I have tried online to find the difference between the DV and nonDV AVIs and it would seem that they are type 1 and type 2 Microsoft video files, but as to finding out which is best, I glazed over while reading and didn't find a conclusion
I exported an 8 sec timeline from Premiere 6.5 as a Microsoft DV AVI and it took about 4-5 secs to save. too short to be accurate. It also made the clip 32.750mb in size.
The same 8 secs in Microsoft AVI took 3mins to save and produced a clip of 25.951mb.
As the capture is called Microsoft DV AVI, I would imagine that would account for my figures on the speed ie no need for conversion. Doesn't accuont for the discepancy in size.
Could Tom's experience have something to do with Canopus?
BobA
John, the Canopus Speed controller (was a free download) enables you to load any .avi file and vary the speed of the clip in a pure sine wave curve. So you can go from normal speed to a still frame over the time duration of your choice, or go from normal to 20% speed (say) and back up again - lovely for the confetti throwing.
I think Bb's right - the SC integrates beautifully with the Raptor and Storm, but not with anything else. But I find it delightful program to have at my disposal, and won't buy a new system until I've seen demonstrated that it can do the same thing. I had Richard Payne scratching his HDV head over this at the Video Forum.
tom.
I think that I probably still have the old Canopus Speed Controller download somewhere, if anyone wants to try it. I downloaded it ages ago when Tom recommended it, but could never get it to work with my avis. I think it probably works with the Canopus flavour avi only.

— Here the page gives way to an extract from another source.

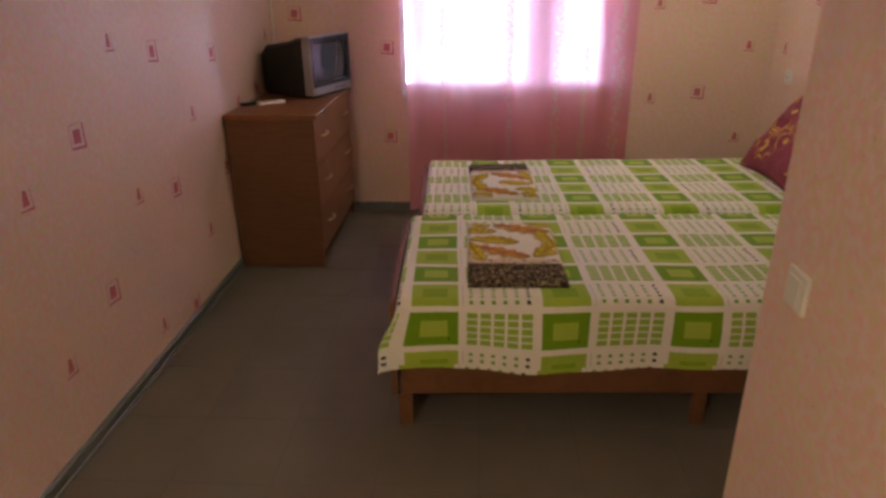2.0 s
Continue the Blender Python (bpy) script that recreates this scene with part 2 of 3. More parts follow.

Thanks for the explanation Tom. Sounds interesting but for Canopus users only…
I have Procoder vers.1, but vers 2 is on the site and they say it can be used as a stand alone, or with Edius. Vers. 3 is coming soon.
I thought it was no longer available!!!
Alan. Sounds as if you may be right!
The full Procoder is still available, but Procoder Express, the £50 version which had everything but the master mode and the batch process, is no more as a separate program. It is now avilable only as part of Edius, I believe.